12 Apr 2012

Tsunami alert cancelled after massive earthquakes

2:57 am on 12 April 2012

A tsunami alert was cancelled for most of the Indian Ocean region after two huge earthquakes in two hours under the sea off Indonesia's Aceh province.

Wednesday's quakes are not as big as the 26 December quake and tsunami that killed 230,000 people bordering the Indian Ocean in 2004, but Indonesian authorities say they were felt very strongly.

Scientists said on Wednesday evening there was little likelihood of a major tsunami.

The US Pacific Tsunami Warning Centre said the largest wave detected was less than a metre high so it's cancelled its tsunami watch.

The US Geological Survey says the first quake, measuring 8.6, struck at 2.38pm local time, 434km southwest of the city of Banda Aceh on the northern tip of Sumatra island at a depth of 33km, and was felt as far away as India and Thailand.

An 8.2-magnitude aftershock rattled the same area at 4.43pm, 615km south-south-west of Banda Aceh at a depth of 16km. Other tremors have also been felt.

After the quakes, phone and power links were out and people tried to reach higher ground, causing traffic jams.

Southeast and South Asian nations issued tsunami alerts and urged people to move to safety away from Indian Ocean coastlines. Most of those were cancelled by Wednesday night.
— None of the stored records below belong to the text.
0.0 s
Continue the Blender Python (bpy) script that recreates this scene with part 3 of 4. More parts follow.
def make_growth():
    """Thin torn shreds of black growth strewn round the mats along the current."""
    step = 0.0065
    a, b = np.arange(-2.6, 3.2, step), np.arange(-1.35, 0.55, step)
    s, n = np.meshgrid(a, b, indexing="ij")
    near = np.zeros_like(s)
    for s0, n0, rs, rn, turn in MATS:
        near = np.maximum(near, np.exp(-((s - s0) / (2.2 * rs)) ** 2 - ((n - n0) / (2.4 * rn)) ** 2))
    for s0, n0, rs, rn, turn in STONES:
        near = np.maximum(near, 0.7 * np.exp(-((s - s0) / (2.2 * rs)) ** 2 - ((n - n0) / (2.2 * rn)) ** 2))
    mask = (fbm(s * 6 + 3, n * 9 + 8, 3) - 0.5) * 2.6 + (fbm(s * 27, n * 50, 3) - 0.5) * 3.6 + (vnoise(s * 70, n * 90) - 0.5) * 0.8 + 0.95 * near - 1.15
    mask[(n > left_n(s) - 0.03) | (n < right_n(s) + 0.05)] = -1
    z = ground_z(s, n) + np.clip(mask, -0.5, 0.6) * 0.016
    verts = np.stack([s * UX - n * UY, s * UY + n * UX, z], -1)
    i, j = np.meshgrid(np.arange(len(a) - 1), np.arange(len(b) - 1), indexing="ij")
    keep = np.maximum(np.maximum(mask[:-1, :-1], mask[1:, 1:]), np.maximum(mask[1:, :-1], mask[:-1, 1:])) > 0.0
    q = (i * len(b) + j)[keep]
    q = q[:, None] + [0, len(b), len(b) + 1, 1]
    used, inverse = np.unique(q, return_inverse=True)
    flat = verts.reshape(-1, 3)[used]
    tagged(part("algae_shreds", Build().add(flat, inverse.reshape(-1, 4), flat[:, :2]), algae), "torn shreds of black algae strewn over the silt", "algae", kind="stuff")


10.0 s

African countries including Kenya and Tanzania also issued warnings.

No tsunami watch was given for New Zealand or Pacific Island nations. New Zealand's Civil Defence says it will continue to monitor the situation.

Horizontal quake

Indonesia straddles the Pacific Ring of Fire, a zone of major seismic activity.

Bruce Pressgrave from the US Geological Survey told the BBC the nature of Wednesday's quake - a "strike-slip" fault - makes it less likely for a tsunami to be generated as the earth had moved horizontally, rather than vertically, therefore had not displaced large volumes of water.

Larger tsunamis are usually created by quakes with vertical movement, or by landslides into the sea.

The Aceh province was devastated after a 9.1-magnitude quake triggered a huge tsunami on 26 December 2004 that left 170,000 dead or missing, and that in total killed about 230,000 people in 13 Indian Ocean nations.